The authors develop a theoretical framework showing that strain gradients can generate magnetization in time-reversal symmetric systems, supported by examples like MoS2 and Janus monolayers.

Findings

Finite magnetization response in nonmagnetic materials due to strain gradients.

Symmetry analysis confirms the response is allowed in time-reversal symmetric systems.

Theoretical predictions align with symmetry considerations and material examples.

Abstract

Symmetry constraints determine which physical responses are allowed in a given system. Magnetization induced by strain fields, such as in piezomagnetic and flexomagnetic effects, has typically been considered in materials that break time-reversal symmetry.
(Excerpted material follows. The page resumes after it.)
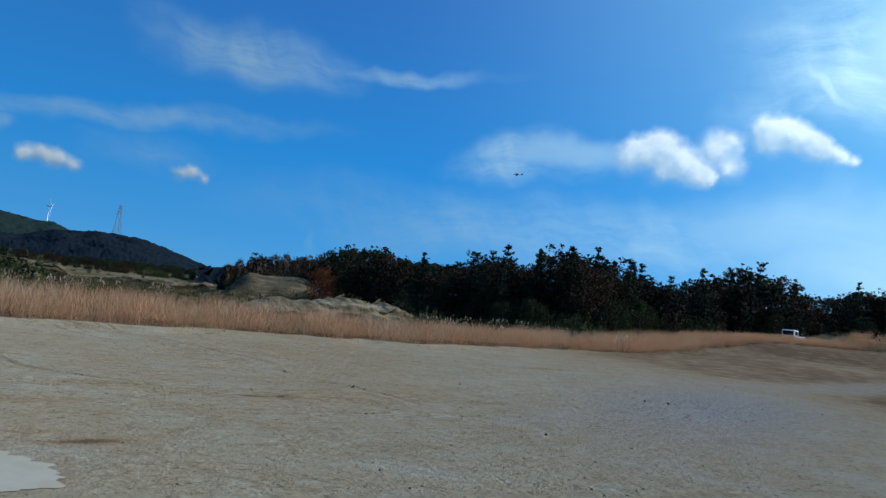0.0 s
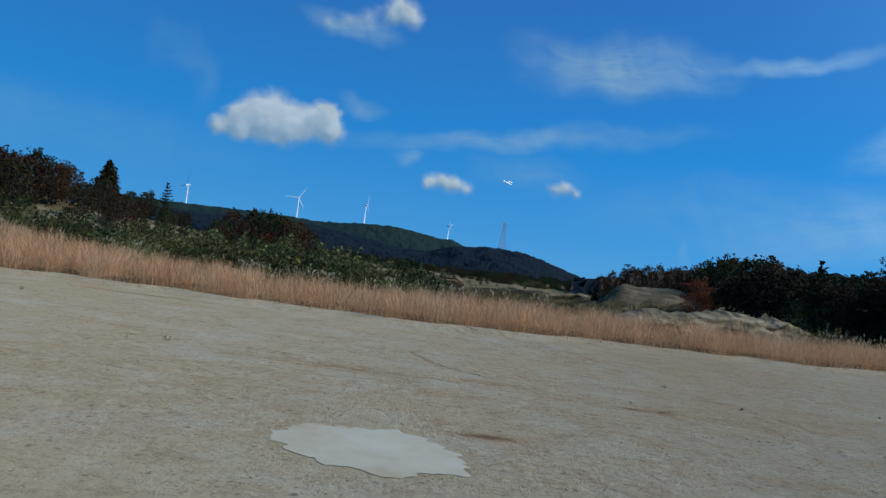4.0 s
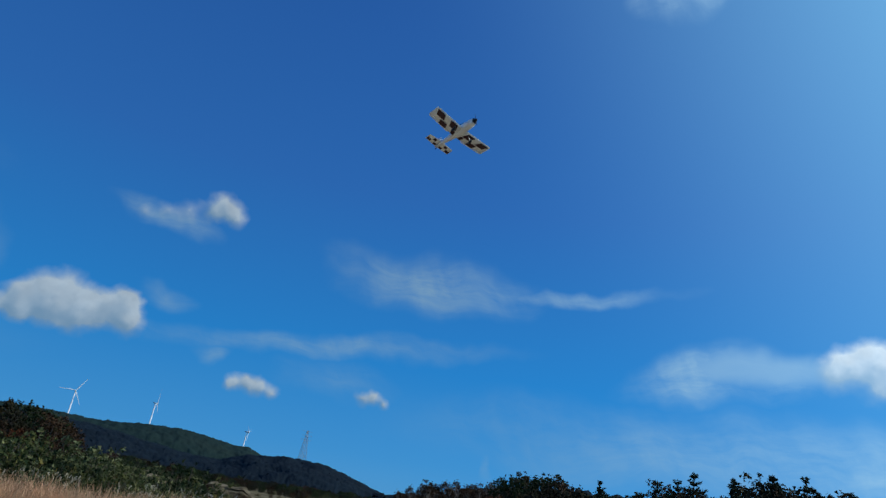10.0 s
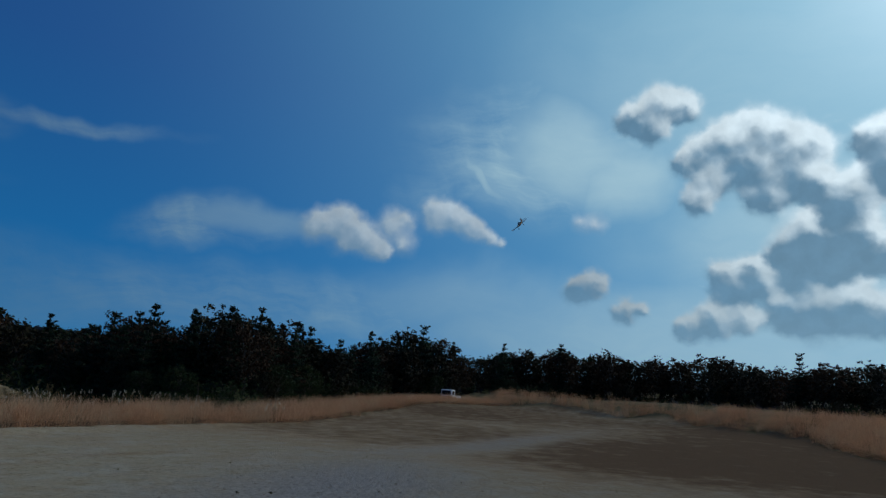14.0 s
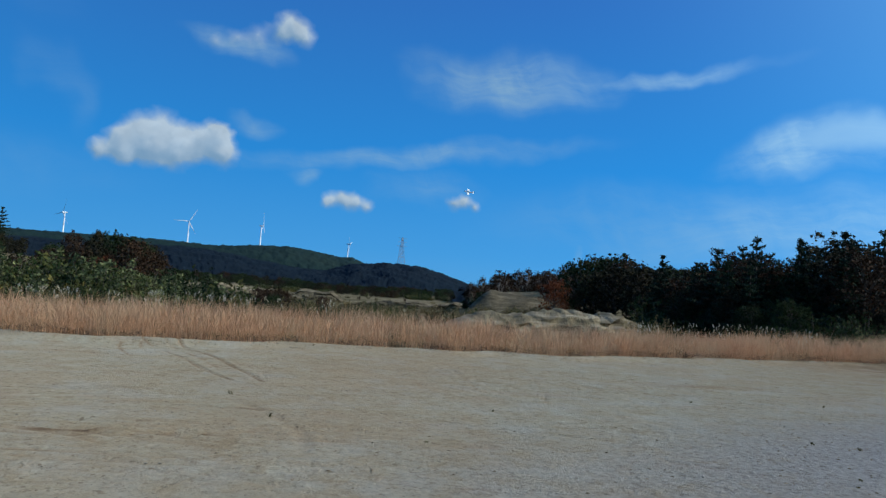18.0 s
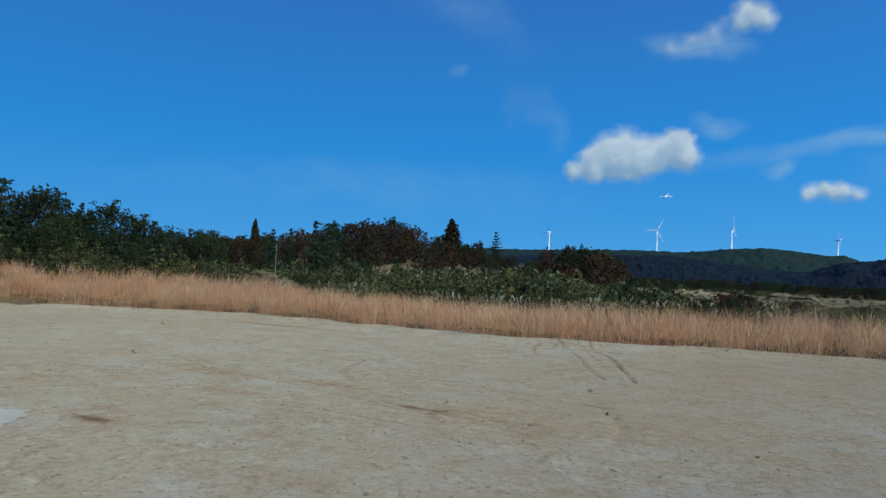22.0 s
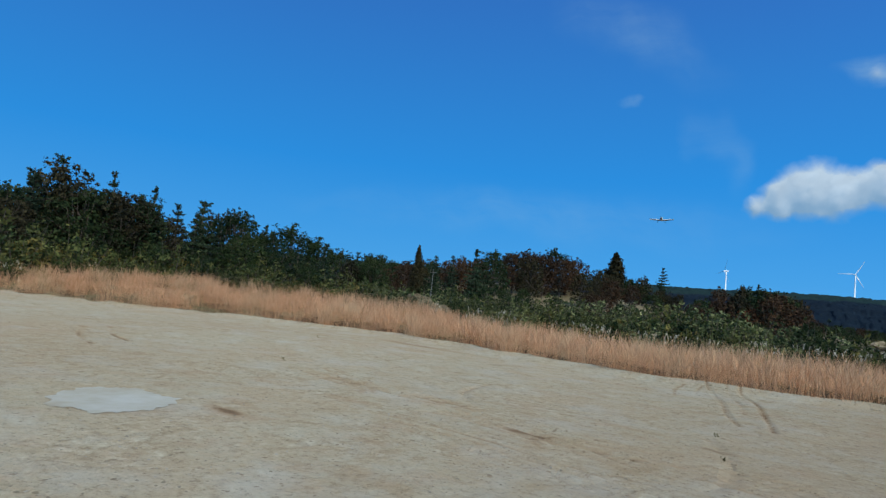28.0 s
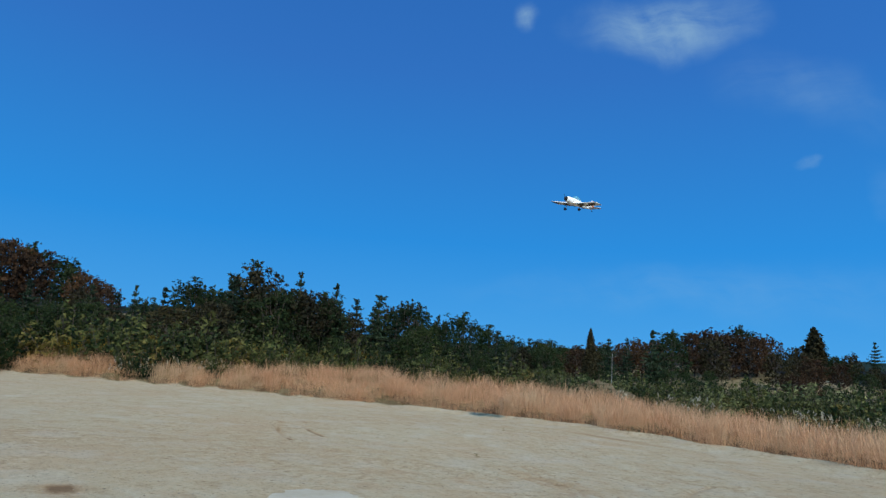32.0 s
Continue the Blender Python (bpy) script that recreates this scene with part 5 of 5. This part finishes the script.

Here, we propose that nonuniform strain can induce magnetization even in nonmagnetic metals and semiconductors that preserve time-reversal symmetry. This mechanism differs from the conventional flexomagnetic effect: the strain gradient acts as a driving force on the electrons, generating magnetization in a manner closely analogous to current-induced magnetization. Treating the strain field as an external field, we derive a general expression for the magnetization induced by a strain gradient and demonstrate that this response is symmetry-allowed even in time-reversal symmetric systems. We apply our formulation to nonmagnetic systems that lack spatial inversion symmetry while preserving time-reversal symmetry, using a decorated square lattice, monolayer MoS$_2$, and monolayer Janus MoSSe as representative examples. We find a finite magnetization response to strain gradients, which is consistent with symmetry arguments, supporting the validity of our theoretical framework. These results offer a pathway for controlling magnetization in nonmagnetic materials using strain fields.